A blockchain project that compensates consumers for sharing offline data and viewing ads has teamed up with a major South Korean loyalty program that boasts 23 million users.
Carry Protocol’s goal is to return control of data privacy and monetization rights back to consumers—and the start-up is hoping to achieve widespread adoption.
The company’s data collection feature has now been rolled out to Dodo Point, which claims to be South Korea’s biggest loyalty platform. Estimates suggest that it is used by roughly half of the country’s population.
In a release, Carry Protocol said that consumers who make a purchase with a retailer on the Dodo network can rate the shop afterwards—and those who participate will have the opportunity to win top prizes including AirPod Pro wireless earphones and Starbucks vouchers.
Carry on partnering
The tie-up with Dodo Point follows on from successful collaborations with Pundi X, which offers merchants blockchain-based point-of-sale technology. Carry Protocol also recently struck up a partnership with the social network Bananatok.
“We are very excited to approach millions of monthly Dodo Point users through the campaign,” Carry Protocol said. “We believe the first step to widespread adoption is to strip away complexities associated with blockchain technology so that any average person can use Carry.”
Executives plan to closely monitor usage and engagement metrics during the giveaway promotion, which will run until August 31. From there, Carry Protocol hopes to learn more about how its product fits into the marketplace—and receive inspiration for the features that should be added in future.
A long time coming
The partnership between the Carry Protocol and Dodo Point has been a long time coming—indeed, the collaboration was first touted back in May 2019.
That blog post noted that Dodo Point has enjoyed astronomical growth since it launched, with the offline rewards market leader securing its 20 millionth user before its eighth anniversary.

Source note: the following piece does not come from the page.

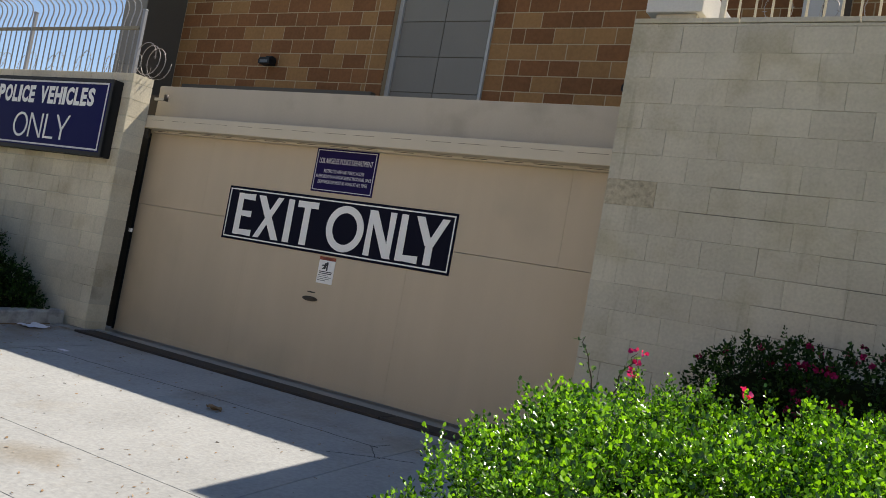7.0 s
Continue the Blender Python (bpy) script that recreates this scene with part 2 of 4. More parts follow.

Dodo Point is owned by Spoqa, and its users have the chance to collect points at brick-and-mortar stores by sharing their phone number. For time-pressed shoppers, this can be much more straightforward than going through the arduous process of becoming a fully fledged member at a store they may not frequent all that often.

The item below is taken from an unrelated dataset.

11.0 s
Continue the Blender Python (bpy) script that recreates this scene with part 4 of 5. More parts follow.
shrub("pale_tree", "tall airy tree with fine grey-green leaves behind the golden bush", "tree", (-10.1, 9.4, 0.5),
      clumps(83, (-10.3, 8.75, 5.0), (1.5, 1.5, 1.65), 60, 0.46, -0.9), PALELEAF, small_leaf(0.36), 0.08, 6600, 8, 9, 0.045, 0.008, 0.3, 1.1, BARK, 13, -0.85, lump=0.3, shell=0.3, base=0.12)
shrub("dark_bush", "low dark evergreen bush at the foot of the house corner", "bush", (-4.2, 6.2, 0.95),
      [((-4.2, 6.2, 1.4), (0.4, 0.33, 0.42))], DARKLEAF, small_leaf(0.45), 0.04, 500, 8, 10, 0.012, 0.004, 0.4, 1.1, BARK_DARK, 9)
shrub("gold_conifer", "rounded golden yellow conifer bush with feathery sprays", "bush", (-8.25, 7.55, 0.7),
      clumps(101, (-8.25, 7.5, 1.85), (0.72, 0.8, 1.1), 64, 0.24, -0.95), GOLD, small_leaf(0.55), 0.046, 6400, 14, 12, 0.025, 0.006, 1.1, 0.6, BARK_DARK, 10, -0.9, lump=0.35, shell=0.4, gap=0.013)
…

Given the fact that this loyalty platform’s key demographic are consumers in their 20s and 30s, you could argue that its user base is the perfect audience for a blockchain- and cryptocurrency-based program. Those who share their data with the Carry Protocol are rewarded in CRE tokens which can be redeemed for merchandise or cashed out via a crypto exchange.
It’s not the only company seeking to put loyalty programs on a blockchain. Loyyal has created a blockchain-as-a-service loyalty program engine, looking to reduce costs and inefficiencies on the back end.